REPUBLIKA.CO.ID, JAKARTA -- PT Sarana Multigriya Finansial Persero (SMF) menyarankan agar penyaluran kredit pemilikan rumah (KPR) lebih melibatkan perusahaan pembiayaan (multifinance) demi merangkul pekerja yang bergaji tidak tetap (non-fixed income).
"Di negara lain, pembiayaan KPR malah lebih besar dari sektor nonbank dibanding bank. Kecenderungan kredit bermasalah (NPL) juga lebih rendah dari pihak non-fixed income tersebut," kata Direktur Utama PT SMF Raharjo Adisusanto di Jakarta, Senin.
Raharjo melanjutkan pihak perbankan cenderung lebih memilih memberikan pelayanan KPR kepada nasabah dengan fixed income, yang ditandai adanya slip gaji. Padahal, mereka yang bekerja di bidang usaha seperti cuci mobil, foto kopi, pegawai kontrak jumlahnya tidak kecil. "Pasar ini perlu untuk dimasuki," tutur Raharjo.

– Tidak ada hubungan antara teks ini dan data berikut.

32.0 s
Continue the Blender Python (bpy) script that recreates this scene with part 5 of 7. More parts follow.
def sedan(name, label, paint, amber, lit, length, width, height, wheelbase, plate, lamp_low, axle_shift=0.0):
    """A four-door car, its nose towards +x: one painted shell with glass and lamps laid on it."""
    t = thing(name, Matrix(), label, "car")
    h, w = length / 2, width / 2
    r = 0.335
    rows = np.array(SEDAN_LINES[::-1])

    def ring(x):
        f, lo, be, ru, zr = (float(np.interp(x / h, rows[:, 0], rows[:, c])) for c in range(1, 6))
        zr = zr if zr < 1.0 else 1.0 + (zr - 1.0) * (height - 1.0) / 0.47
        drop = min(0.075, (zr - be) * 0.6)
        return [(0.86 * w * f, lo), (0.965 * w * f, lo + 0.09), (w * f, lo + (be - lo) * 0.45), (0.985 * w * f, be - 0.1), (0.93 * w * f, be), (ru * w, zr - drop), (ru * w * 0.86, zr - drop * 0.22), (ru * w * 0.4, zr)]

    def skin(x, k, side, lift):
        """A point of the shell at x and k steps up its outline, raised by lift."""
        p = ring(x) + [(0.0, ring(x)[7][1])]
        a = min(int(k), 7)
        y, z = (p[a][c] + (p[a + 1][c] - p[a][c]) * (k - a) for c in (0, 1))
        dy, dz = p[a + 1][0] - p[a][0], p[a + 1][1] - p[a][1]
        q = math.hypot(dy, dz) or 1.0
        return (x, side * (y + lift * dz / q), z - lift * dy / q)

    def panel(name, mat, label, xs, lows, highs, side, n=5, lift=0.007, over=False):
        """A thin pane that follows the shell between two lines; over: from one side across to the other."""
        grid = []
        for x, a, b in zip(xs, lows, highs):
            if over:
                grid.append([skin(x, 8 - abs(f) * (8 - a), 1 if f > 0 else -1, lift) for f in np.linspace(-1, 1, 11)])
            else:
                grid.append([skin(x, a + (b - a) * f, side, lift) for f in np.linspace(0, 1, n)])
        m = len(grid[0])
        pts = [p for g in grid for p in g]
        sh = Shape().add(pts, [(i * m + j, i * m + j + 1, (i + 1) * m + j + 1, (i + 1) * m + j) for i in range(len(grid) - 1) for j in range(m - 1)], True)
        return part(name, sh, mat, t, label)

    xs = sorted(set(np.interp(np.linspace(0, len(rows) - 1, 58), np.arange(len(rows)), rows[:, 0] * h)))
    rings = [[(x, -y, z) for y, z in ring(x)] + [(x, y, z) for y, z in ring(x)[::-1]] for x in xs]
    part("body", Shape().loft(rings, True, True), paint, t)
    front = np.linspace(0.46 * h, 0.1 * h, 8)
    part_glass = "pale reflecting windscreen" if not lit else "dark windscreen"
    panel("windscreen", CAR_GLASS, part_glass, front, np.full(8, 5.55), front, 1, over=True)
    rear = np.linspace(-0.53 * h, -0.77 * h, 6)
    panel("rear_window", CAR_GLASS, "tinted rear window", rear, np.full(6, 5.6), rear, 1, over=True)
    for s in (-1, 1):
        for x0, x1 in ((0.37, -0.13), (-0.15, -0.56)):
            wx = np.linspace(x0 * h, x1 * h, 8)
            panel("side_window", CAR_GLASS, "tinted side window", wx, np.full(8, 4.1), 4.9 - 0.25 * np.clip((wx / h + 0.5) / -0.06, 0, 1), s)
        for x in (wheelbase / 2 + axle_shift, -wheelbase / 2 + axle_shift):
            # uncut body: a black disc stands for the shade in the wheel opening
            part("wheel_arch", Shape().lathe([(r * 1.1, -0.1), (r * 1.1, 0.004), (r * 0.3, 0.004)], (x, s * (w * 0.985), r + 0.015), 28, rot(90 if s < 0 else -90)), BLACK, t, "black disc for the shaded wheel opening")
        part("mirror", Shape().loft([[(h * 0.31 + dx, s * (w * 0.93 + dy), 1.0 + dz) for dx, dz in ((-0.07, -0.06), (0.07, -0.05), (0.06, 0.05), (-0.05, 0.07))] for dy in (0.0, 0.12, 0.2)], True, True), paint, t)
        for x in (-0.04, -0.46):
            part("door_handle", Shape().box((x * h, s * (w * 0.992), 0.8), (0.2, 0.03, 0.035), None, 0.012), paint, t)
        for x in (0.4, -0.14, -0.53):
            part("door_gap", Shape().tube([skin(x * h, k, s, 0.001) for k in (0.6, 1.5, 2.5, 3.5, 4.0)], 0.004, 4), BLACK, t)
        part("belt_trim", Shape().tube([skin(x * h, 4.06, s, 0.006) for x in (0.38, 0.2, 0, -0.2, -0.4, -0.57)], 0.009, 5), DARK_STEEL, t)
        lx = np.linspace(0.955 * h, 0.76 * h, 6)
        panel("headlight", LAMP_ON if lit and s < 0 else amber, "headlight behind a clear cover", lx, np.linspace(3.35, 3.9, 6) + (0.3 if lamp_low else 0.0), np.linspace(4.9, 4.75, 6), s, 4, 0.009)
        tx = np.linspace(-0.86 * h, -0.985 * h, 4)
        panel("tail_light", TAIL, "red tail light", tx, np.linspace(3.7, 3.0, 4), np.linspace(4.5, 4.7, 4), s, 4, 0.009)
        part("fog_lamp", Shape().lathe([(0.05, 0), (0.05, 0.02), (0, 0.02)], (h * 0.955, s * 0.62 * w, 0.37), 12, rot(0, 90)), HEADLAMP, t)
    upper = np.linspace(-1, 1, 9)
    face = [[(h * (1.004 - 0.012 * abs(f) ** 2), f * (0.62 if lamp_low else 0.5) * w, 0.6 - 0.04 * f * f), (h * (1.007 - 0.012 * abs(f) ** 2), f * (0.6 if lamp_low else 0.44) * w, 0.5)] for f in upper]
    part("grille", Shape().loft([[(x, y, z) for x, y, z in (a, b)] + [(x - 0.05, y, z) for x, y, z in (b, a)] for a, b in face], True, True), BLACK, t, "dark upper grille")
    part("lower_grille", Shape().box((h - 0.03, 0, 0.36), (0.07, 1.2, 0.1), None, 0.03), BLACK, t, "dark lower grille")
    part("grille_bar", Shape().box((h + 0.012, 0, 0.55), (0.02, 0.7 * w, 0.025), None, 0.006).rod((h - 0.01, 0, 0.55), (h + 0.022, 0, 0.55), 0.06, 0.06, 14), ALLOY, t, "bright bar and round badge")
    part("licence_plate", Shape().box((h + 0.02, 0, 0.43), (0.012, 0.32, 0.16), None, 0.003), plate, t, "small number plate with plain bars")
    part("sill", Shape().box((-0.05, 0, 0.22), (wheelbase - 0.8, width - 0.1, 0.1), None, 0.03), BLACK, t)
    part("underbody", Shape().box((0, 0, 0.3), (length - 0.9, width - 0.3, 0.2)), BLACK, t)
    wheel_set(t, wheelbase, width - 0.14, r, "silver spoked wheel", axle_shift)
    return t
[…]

Perusahaan pembiayaan, dia menambahkan, bisa menjadi pelengkap tugas Bank Tabungan Negara (BTN) yang merupakan pemain utama dalam penyaluran KPR. Sementara dari sisi akses ke daerah-daerah, tugas BTN diemban oleh bank pembangunan daerah (BPD).

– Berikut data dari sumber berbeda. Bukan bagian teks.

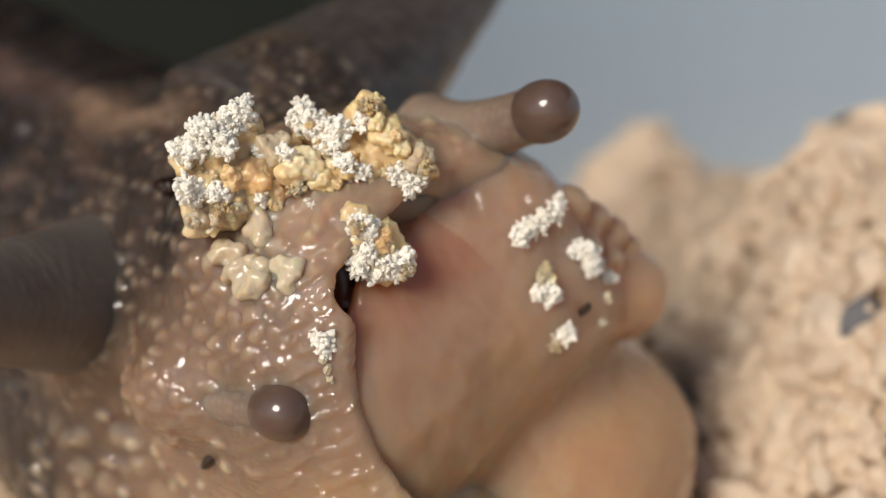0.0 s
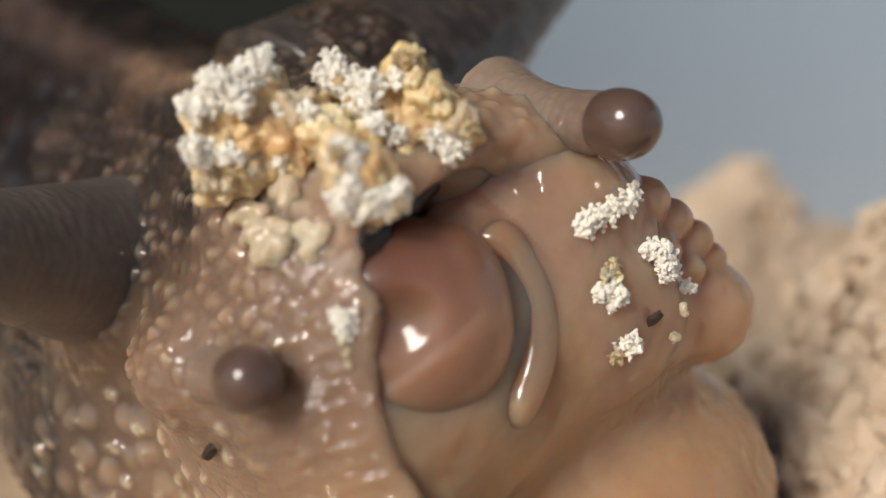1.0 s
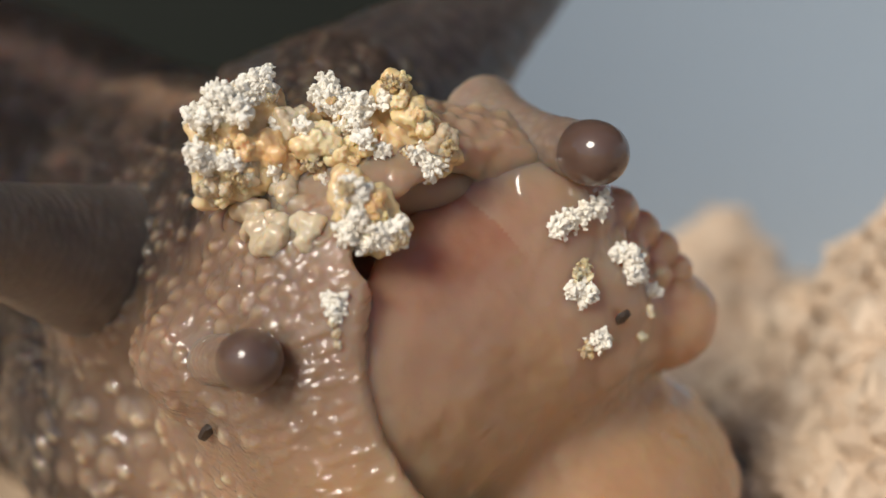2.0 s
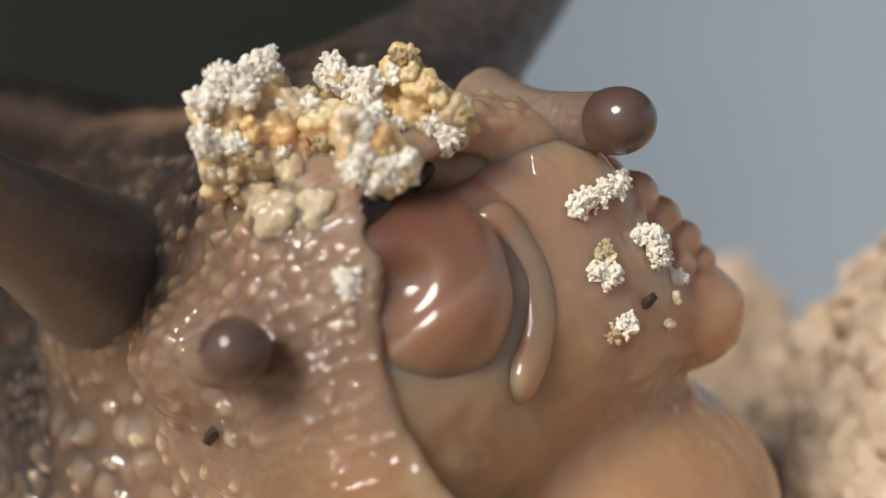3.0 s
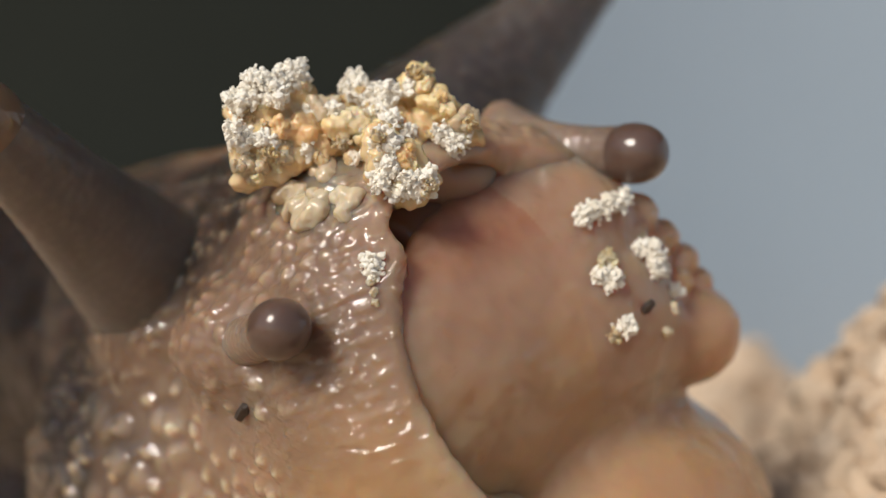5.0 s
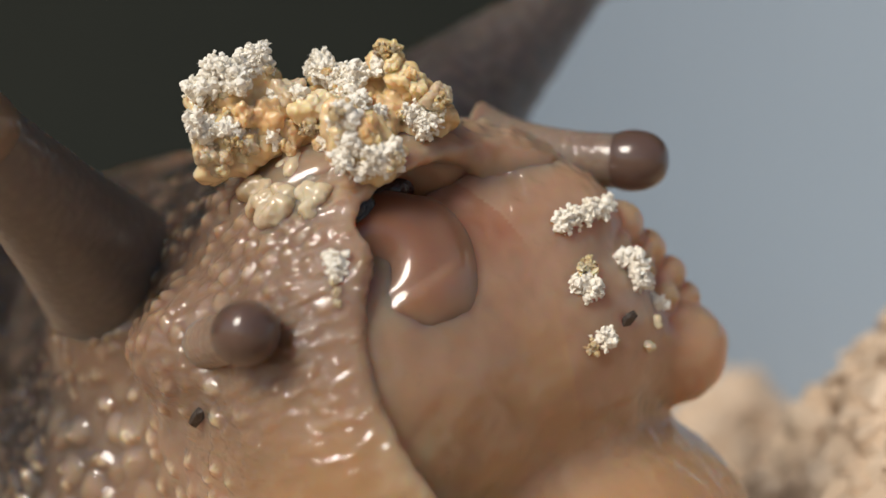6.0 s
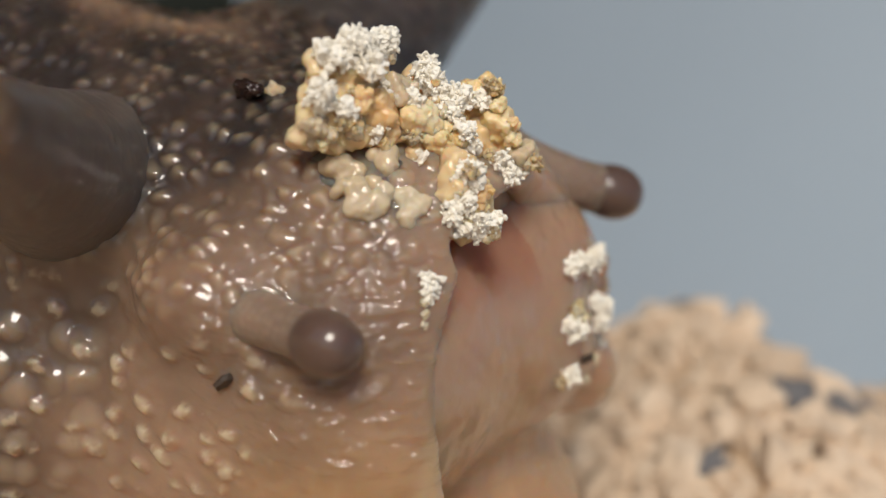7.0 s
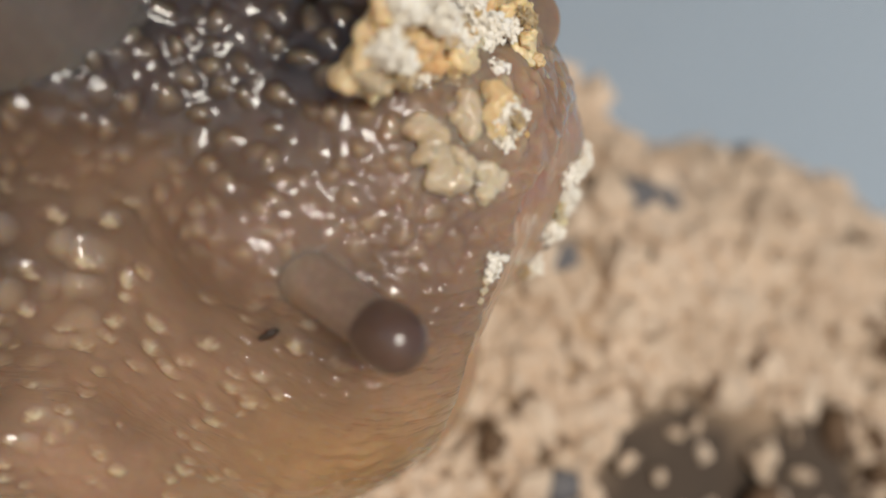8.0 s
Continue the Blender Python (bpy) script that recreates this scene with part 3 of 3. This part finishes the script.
def gape_rows():
    """How far the mouth stands open, from 0 to 1."""
    return [(0.0, 0.05), (0.5, 0.15), (0.8, 0.7), (1.0, 0.95), (1.2, 1.0), (1.7, 0.6), (2.3, 0.0), (2.5, 0.1), (2.8, 0.5), (3.05, 1.0), (3.3, 0.95), (3.5, 0.65), (3.75, 0.4),
            (4.0, 0.2), (4.4, 0.0), (4.7, 0.0), (5.1, 0.5), (5.5, 1.0), (5.8, 0.95), (6.1, 0.6), (6.4, 0.1), (6.7, 0.0), (8.0, 0.0)]


def motions():
    walk(feeler_a, [(t, aim((-3.45, 3.72, -0.22), tip)) for t, tip in (
        (0.0, (-2.90, 1.04, -0.14)), (0.5, (-2.84, 1.03, 0.30)), (1.0, (-3.40, 1.04, 0.59)), (2.5, (-3.33, 1.01, 0.44)), (3.0, (-3.74, 1.08, 0.57)), (3.5, (-3.78, 1.07, 0.39)),
        (4.0, (-3.59, 1.03, 0.16)), (4.5, (-3.68, 1.06, 0.45)), (5.8, (-3.52, 1.02, 0.22)), (6.0, (-3.49, 1.02, 0.23)), (6.5, (-3.36, 1.01, 0.27)), (6.8, (-3.76, 1.06, 0.23)),
        (7.0, (-3.79, 1.07, 0.19)), (7.2, (-4.31, 1.27, 0.47)), (7.5, (-4.48, 1.41, 0.78)), (8.0, (-4.36, 1.31, 0.61)))])
    walk(feeler_b, [(t, aim((4.2, 2.4, 1.2), tip)) for t, tip in (
        (0.0, (4.77, -0.34, 1.98)), (0.5, (4.89, -0.33, 1.88)), (1.0, (4.33, -0.49, 1.40)), (2.5, (4.19, -0.50, 1.06)), (3.0, (4.50, -0.48, 1.10)), (3.5, (5.07, -0.35, 0.86)),
        (4.0, (5.05, -0.36, 0.96)), (4.5, (4.88, -0.40, 0.93)), (5.8, (5.40, -0.08, 0.28)), (6.0, (5.7, 0.1, 0.5)), (6.5, (5.73, 0.07, 0.41)), (6.8, (5.43, -0.20, 0.80)),
        (7.0, (6.22, 0.38, 0.73)), (7.2, (6.25, 0.5, 0.45)), (7.5, (6.02, 0.76, -0.10)), (8.0, (5.75, 1.0, -0.5)))])
    walk(stalk_a, [(t, aim((-2.4, 8.7, 0.2), tip)) for t, tip in (
        (0.0, (-8.90, 4.4, 6.0)), (1.0, (-8.90, 4.2, 6.2)), (2.5, (-7.90, 3.9, 6.3)), (3.0, (-6.60, 3.02, 5.43)), (3.5, (-6.40, 2.7, 5.40)), (4.0, (-6.07, 3.54, 6.08)),
        (4.5, (-7.2, 5.37, 7.6)), (5.8, (-6.42, 3.21, 5.68)), (6.5, (-6.79, 4.53, 6.45)), (6.8, (-7.96, 4.46, 5.73)), (7.0, (-8.97, 4.29, 4.61)), (7.2, (-9.40, 5.54, 4.86)),
        (7.5, (-7.6, 10.5, 4.8)), (8.0, (-6.8, 12.5, 4.8)))])
    walk(stalk_b, [(t, aim((3.6, 8.9, 0.5), tip)) for t, tip in (
        (0.0, (13.28, 8.84, 1.6)), (1.0, (13.24, 9.6, 1.6)), (2.5, (13.36, 8.80, 2.98)), (3.5, (13.2, 8.0, 3.4)), (4.5, (12.23, 5.76, 4.75)), (5.8, (13.0, 7.8, 4.4)),
        (6.5, (11.93, 6.01, 5.76)), (6.8, (11.66, 5.97, 6.23)), (7.0, (12.2, 8.0, 5.4)), (8.0, (12.2, 8.0, 5.4)))])
    rows = gape_rows()
    walk(tongue, [(t, pose((-0.25 - 0.30 * g) * MM, (3.1 - 2.45 * g) * MM, (0.25 - 0.35 * g) * MM, -16, 0, -26)) for t, g in rows])
    walk(inner_lip, [(t, pose((-0.10 - 0.45 * g) * MM, (2.7 - 2.06 * g) * MM, (-1.2 + 0.9 * g) * MM, -25, 0, -4)) for t, g in rows])
    neck = Matrix.Translation((0.9 * MM, 10 * MM, -3 * MM))
    walk(body, [(t, neck @ pose(0, 0, 0, a) @ neck.inverted()) for t, a in ((0.0, 9.0), (1.2, 7.5), (2.3, 5.0), (3.5, 3.5), (4.0, 0.8), (4.5, 0.0), (8.0, 0.0))])
    walk(jaw, [(t, pose((-0.9 + 0.45 * g) * MM, (2.0 - 1.4 * g) * MM, (0.75 + 0.15 * g) * MM, 0, 0, 0)) for t, g in rows])
    centre = Matrix.Translation((-1.5 * MM, 2.8 * MM, 3.2 * MM))

    def about(rows):
        return [(t, centre @ pose(x * MM, 1.0 * step(t, 6.8, 7.9) * MM, z * MM, 0, a, 0) @ centre.inverted()) for t, x, z, a in rows]

    lips = about(((0.0, 0.50, 0.10, 0.8), (0.5, 0.19, 0.30, 0.5), (1.0, 0.25, 0.05, -3.5), (1.3, 0.22, 0.02, -3.6), (2.3, 0.05, -0.1, -1.2), (2.5, 0.07, -0.12, -1.3), (3.0, 0.15, -0.15, -4.0),
                  (3.5, 0.35, -0.25, -5.9), (4.0, 0.2, -0.20, 0), (4.5, 0, 0, 0), (4.7, 0, 0, 0), (5.4, -0.2, 0.25, -7.8), (5.8, -0.24, 0.30, -8.7), (6.0, -0.06, 0.16, -7.8), (6.5, -0.12, -0.05, -0.7),
                  (7.0, -0.02, 0.07, -1.6), (7.25, 0, 0.1, 0), (7.5, 0, 0, 0), (8.0, 0, -0.1, 0)))
    low = about(((0.0, 0.55, -0.35, 0.8), (0.5, 0.12, -0.20, 0.5), (1.0, -0.2, 0.65, -5.8), (1.3, -0.2, 0.65, -6), (2.3, -0.2, -0.3, -2), (2.5, -0.26, -0.30, -2.2), (3.0, -0.1, 0.45, -6.6),
                 (3.5, 0.0, 0.75, -9.8), (4.0, 0.03, -0.25, 0), (4.5, 0, 0, 0), (4.7, 0, 0, 0), (5.4, -0.5, 0.75, -13), (5.8, -0.55, 0.80, -14.5), (6.0, -0.34, 0.45, -13.0), (6.5, -0.2, -0.15, -1.2),
                 (7.0, -0.11, 0.03, -2.6), (7.25, -0.1, 0.2, 0), (7.5, -0.1, 0.25, 0), (8.0, -0.1, 0.25, 0)))
    walk(cluster, [(t, SNAIL_POSE @ m) for t, m in lips])
    walk(hanging, [(t, SNAIL_POSE @ m) for t, m in low])
    walk(upper_lip, lips)


motions()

Hingga saat ini, ada tiga perusahaan pembiayaan swasta yang sudah mendapatkan dana untuk penyaluran KPR dari SMF yang total keseluruhan sampai Desember 2015 adalah Rp 14,6 triliun. Selain itu, ada delapan BPD yang sudah mendapatkan aliran dana pinjaman dari SMF yaitu Bank DKI, Bank Nagari (Sumatera Barat), BPD NTB, BPD Kalsel, BPD Kalbar, BPD DIY, BPD Jateng dan BPD Sumut.
Jumlah itu ditambah yang masih dalam lingkup nota kesepahaman, atau menerima dana pinjaman pada tahun 2016, adalah BPD Bali, BPD Riau Kepri, BPD Suleselbar, BPD Sultra dan BPD NTT, ditambah satu perusahaan pembiayaan.